The Art of Mali
African art is as vibrant and diverse as the cultures that produce it. With artistic traditions that date back thousands of years, including sculpture, textiles, pottery, jewelry, furniture, architecture, and more, African art is a vital component of African life. It assumes a variety of functions and roles: social, political, economic, religious, historical, and therapeutic.
In his book, (see Resources: Books and Articles) curator Richard Woodward writes that works of African art were not made solely for the display of their artistic forms. "Indeed, they were meant for show, but as symbols of authority or moral lessons, being used or worn in special events and settings, on altars and in shrines, in civil and religious ceremonies, in masquerades and festivals, and sometimes in daily life. These objects are instruments for communicating with spirits, for signifying a person's status in the community, for resolving conflicts, and for passing wisdom and traditions on to succeeding generations."
Works of art created within Mali's cultural groups have long been esteemed internationally, and objects from the Dogon, the Bambara, the Fulani and other Malian peoples are treasured collections in museums throughout the world. The Virginia Museum of Fine Arts is fortunate to have outstanding examples of art from Mali on display in its permanent collection exhibition, Spirit of the Motherland.
The ancient empire of Mali was rich with different art forms, as is the country today. Traditionally art was practical and had day-to-day meaning linked to religion, health, village harmony, and successful agriculture.
Textiles in West Africa are typically colorful and patterned. Some are made by beating designs cut on calabash stamps onto the cloth. Wedding blankets, the blue indigo cloth of the Tuareg, and tie-dyed cloth are seen throughout Mali, as is the famous mud cloth made especially in Djenné, in which traditional or abstract designs are painted onto sheets of rough cloth using various types of soil for color, the process being done almost entirely by women.
Wooden sculptures are usually stylized, not naturalistic, and consist mostly of a single form. Gender is very important, so the sizes of body parts are exaggerated, particularly the head, buttocks, breasts, and navel. Masks are carved and used to disguise the wearers as they impersonate ancestors or spirits. The antelope-like masks of the Bambara, called chiwaras, are particularly well known, as are the elaborate Dogon masks. When a Dogon dies, the spirit of the deceased is believed to take up residence in a mask, so these are most important in funeral rites. The Dogon also make elaborately carved wooden doors, locks, and house posts for their mud buildings.
Jewelry is important to both men and women. Gold is preferred among all the people of Mali except the Tuareg, who prefer silver. Wealthy Fulani women wear huge 14-carat gold earrings that are so heavy that the top of each earring is bound with red wool or silk to protect the ear. In the Dogon area women traditionally wear eight small rings on the rim of the ear, signifying the eight Dogon ancestors. Fulani and Dogon women also prize beads made of amber. Some beads are made of clay and stone and incised with geometrical patterns - particularly the whorl which has been used on beads for at least a thousand years. People in Mali frequently wear talismans and charms (grisgris) to ward off evil spirits. Amulets, bracelets, and rings are also used. Cowrie shells are often used to decorate jewelry.

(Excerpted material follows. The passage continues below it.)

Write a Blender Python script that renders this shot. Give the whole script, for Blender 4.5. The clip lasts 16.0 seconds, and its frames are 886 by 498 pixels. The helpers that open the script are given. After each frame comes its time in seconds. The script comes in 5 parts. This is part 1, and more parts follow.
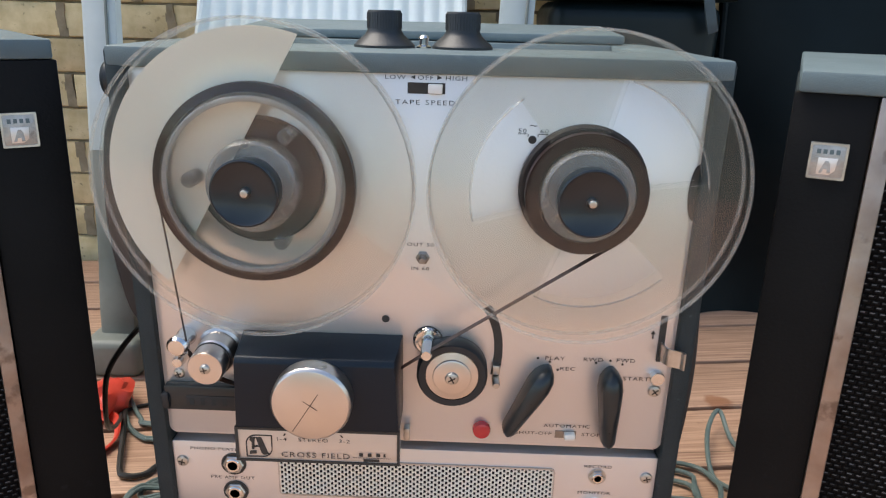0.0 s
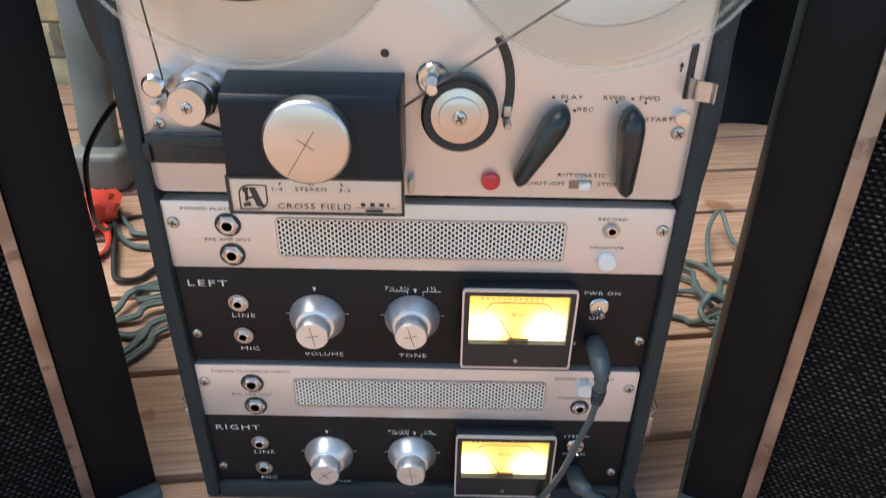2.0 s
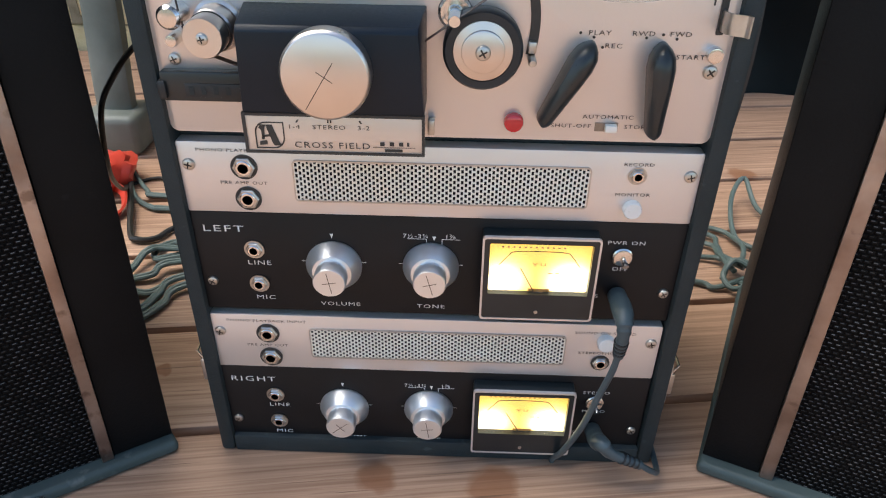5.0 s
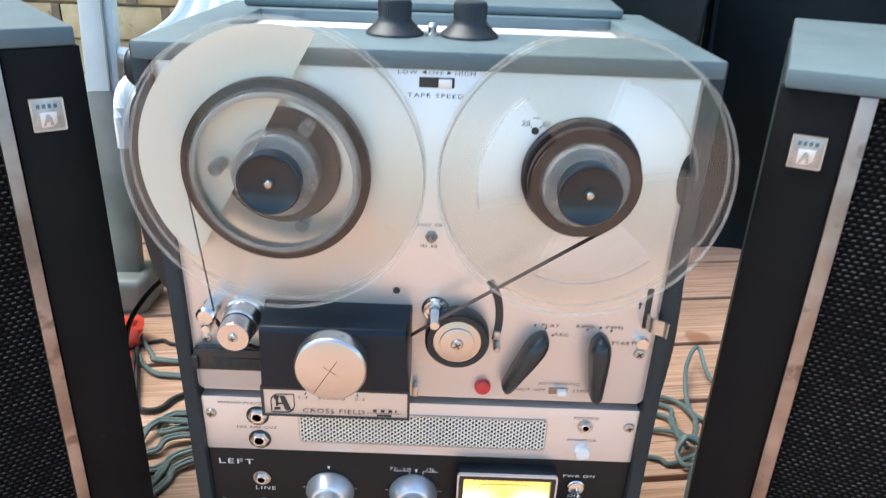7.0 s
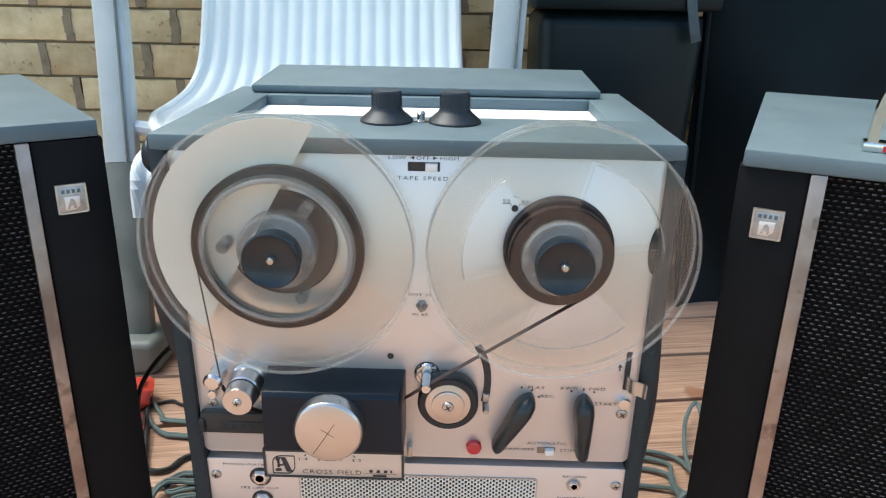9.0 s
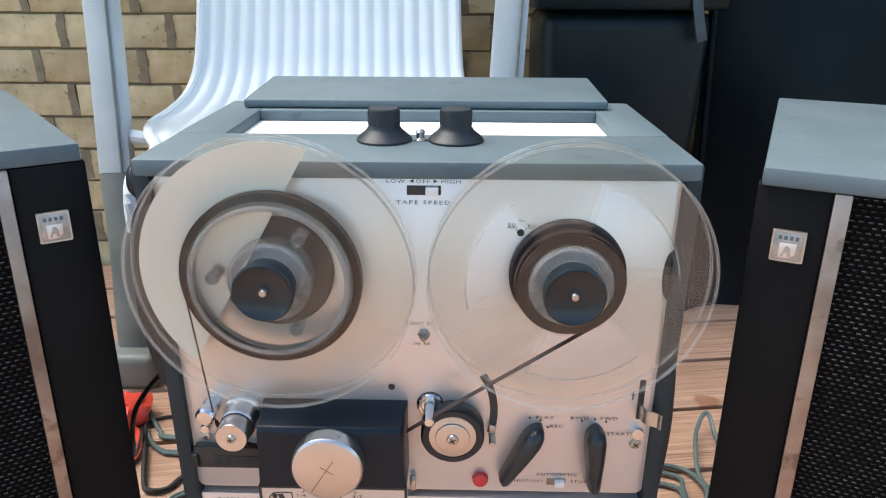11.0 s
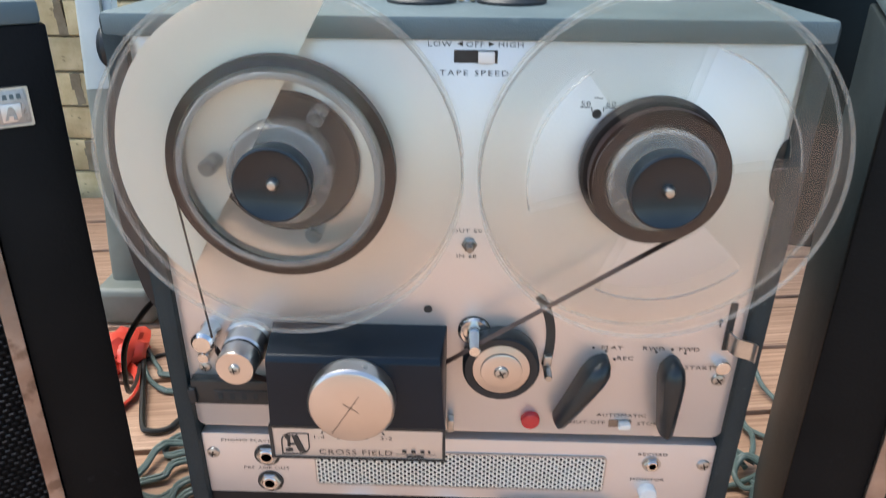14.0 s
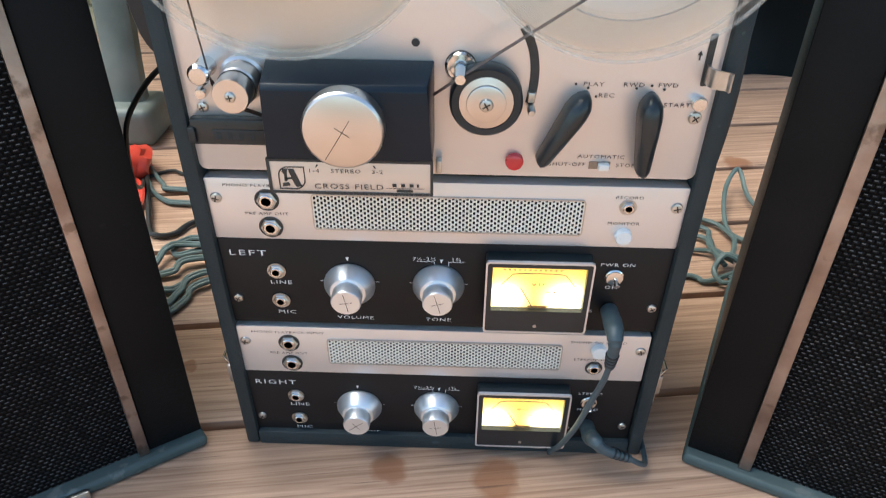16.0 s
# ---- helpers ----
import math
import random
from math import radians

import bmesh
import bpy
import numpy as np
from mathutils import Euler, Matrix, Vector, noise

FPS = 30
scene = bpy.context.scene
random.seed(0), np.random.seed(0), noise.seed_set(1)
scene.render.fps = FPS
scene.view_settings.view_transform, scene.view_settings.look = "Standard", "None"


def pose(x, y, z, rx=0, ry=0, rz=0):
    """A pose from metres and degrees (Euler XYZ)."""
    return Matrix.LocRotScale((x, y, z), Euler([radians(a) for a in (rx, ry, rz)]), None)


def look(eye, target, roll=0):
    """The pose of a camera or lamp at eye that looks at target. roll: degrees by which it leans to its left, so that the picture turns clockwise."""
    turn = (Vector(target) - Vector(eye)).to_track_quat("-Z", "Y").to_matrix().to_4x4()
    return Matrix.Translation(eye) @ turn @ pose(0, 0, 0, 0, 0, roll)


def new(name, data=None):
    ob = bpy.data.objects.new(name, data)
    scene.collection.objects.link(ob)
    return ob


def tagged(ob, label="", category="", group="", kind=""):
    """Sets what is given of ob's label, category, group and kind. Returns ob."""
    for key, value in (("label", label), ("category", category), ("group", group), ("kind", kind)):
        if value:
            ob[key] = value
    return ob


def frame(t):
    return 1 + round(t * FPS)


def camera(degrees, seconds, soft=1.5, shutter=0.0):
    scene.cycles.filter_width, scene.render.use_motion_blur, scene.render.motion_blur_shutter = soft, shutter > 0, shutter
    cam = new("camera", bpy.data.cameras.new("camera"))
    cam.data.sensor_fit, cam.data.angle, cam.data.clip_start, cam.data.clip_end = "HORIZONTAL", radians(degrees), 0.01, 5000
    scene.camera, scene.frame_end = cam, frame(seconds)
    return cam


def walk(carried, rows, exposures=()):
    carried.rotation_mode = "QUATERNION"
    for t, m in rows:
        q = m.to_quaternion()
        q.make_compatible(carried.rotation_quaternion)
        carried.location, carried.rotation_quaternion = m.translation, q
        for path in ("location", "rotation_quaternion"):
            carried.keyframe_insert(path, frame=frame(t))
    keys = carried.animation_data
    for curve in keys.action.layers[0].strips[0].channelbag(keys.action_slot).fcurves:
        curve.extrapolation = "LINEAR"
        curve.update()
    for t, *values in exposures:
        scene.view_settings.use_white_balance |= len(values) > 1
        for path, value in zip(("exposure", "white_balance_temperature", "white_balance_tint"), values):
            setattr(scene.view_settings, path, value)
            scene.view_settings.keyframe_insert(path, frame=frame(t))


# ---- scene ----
cam = camera(65.0, 16.0, soft=1.1, shutter=0.5)
PATH = [
    (0, (0.025, -0.389, 0.538), (-0.017, 1.504, -0.104), 1.4),
    (0.5, (0.017, -0.378, 0.531), (-0.031, 1.51, -0.127), -0.0),
    (1, (0.012, -0.372, 0.515), (-0.029, 1.478, -0.245), 0.4),
    (1.5, (0.012, -0.375, 0.483), (-0.013, 1.404, -0.43), 0.4),
    (2, (0.016, -0.382, 0.464), (0.016, 1.334, -0.563), 1.0),
    (2.5, (0.019, -0.389, 0.452), (0.01, 1.295, -0.626), 0.6),
    (3, (0.017, -0.392, 0.444), (0.003, 1.284, -0.648), 0.7),
    (5.5, (0.013, -0.384, 0.439), (-0.041, 1.316, -0.613), 0.7),
    (5.9, (0.011, -0.392, 0.467), (-0.119, 1.347, -0.513), -0.7),
    (6, (0.006, -0.394, 0.479), (-0.129, 1.367, -0.461), -0.3),
    (6.5, (0.01, -0.396, 0.536), (-0.043, 1.397, -0.348), 1.7),
    (7, (0.012, -0.407, 0.586), (0.013, 1.398, -0.276), 2.1),
    (7.5, (0.024, -0.424, 0.594), (0.07, 1.42, -0.177), 3.0),
    (8, (0.03, -0.426, 0.607), (0.036, 1.441, -0.11), 1.7),
    (8.5, (0.027, -0.436, 0.609), (0.018, 1.433, -0.103), 1.7),
    (9, (0.026, -0.434, 0.611), (-0.007, 1.431, -0.113), 1.0),
    (9.2, (0.022, -0.433, 0.61), (-0.023, 1.428, -0.12), 0.5),
    (11.3, (0.026, -0.395, 0.621), (-0.012, 1.464, -0.116), 0.1),
    (11.5, (0.02, -0.388, 0.616), (0.007, 1.464, -0.138), -0.0),
    (12, (0.018, -0.37, 0.603), (0.004, 1.468, -0.185), -0.3),
    (12.5, (-0.01, -0.363, 0.595), (-0.083, 1.459, -0.227), -0.8),
    (13, (-0.012, -0.355, 0.57), (-0.058, 1.453, -0.284), -0.3),
    (13.5, (-0.014, -0.326, 0.572), (-0.054, 1.49, -0.267), -0.2),
    (14, (-0.001, -0.336, 0.56), (-0.047, 1.463, -0.311), 0.5),
    (14.5, (0.004, -0.352, 0.551), (-0.057, 1.397, -0.418), 0.2),
    (15, (0.006, -0.371, 0.525), (-0.043, 1.32, -0.541), 0.6),
    (15.5, (0.011, -0.386, 0.508), (-0.035, 1.26, -0.628), 0.7),
    (16, (0.01, -0.393, 0.499), (-0.035, 1.224, -0.676), 0.5),
]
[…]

Traditional West African music has many melodies and rhythms occurring simultaneously, making it both polyphonic and polyrhythmic. Many instruments are used, including strings, flutes, and many varieties of drums. One of the best known stringed instruments in Mali is the kora, a harp-lute type instrument, with 21 strings that are supported over a long neck made of rosewood. The neck pierces a large hemispherical gourd that is covered with cowhide. The back of the gourd is often decorated with interesting stud patterns. The kora is placed vertically in the lap of the player who plucks the strings with the thumb and index finger of each hand. The flute was traditionally played by Fulani shepherds and made from millet stalks, bamboo, and gourds. Drums are made in all shapes and sizes. Used for communication as well as music, drums are generally covered with goatskins.
Storytellers, called griots, were the village entertainers, oral historians, and genealogists. They would sing the praises of people celebrating life events and tell the stories of the great leaders of Mali, stories that were appropriately embellished to command respect and reverence. One of the greatest of these stories is about Sundjata, the Lion King, founder of the Mali empire.
Mali boasts very distinctive architecture, seen noticeably in the different shapes of buildings and building materials used in the villages of the different ethnic groups found in Mali--the Dogon, Bambara, Bozo, Fulani, etc. Likewise, mosques in Mali are very distinctive, generally made of sun-dried mud, with beams and branches of trees sticking out of them to aid in the yearly refinishing of the mosque after the summer rains.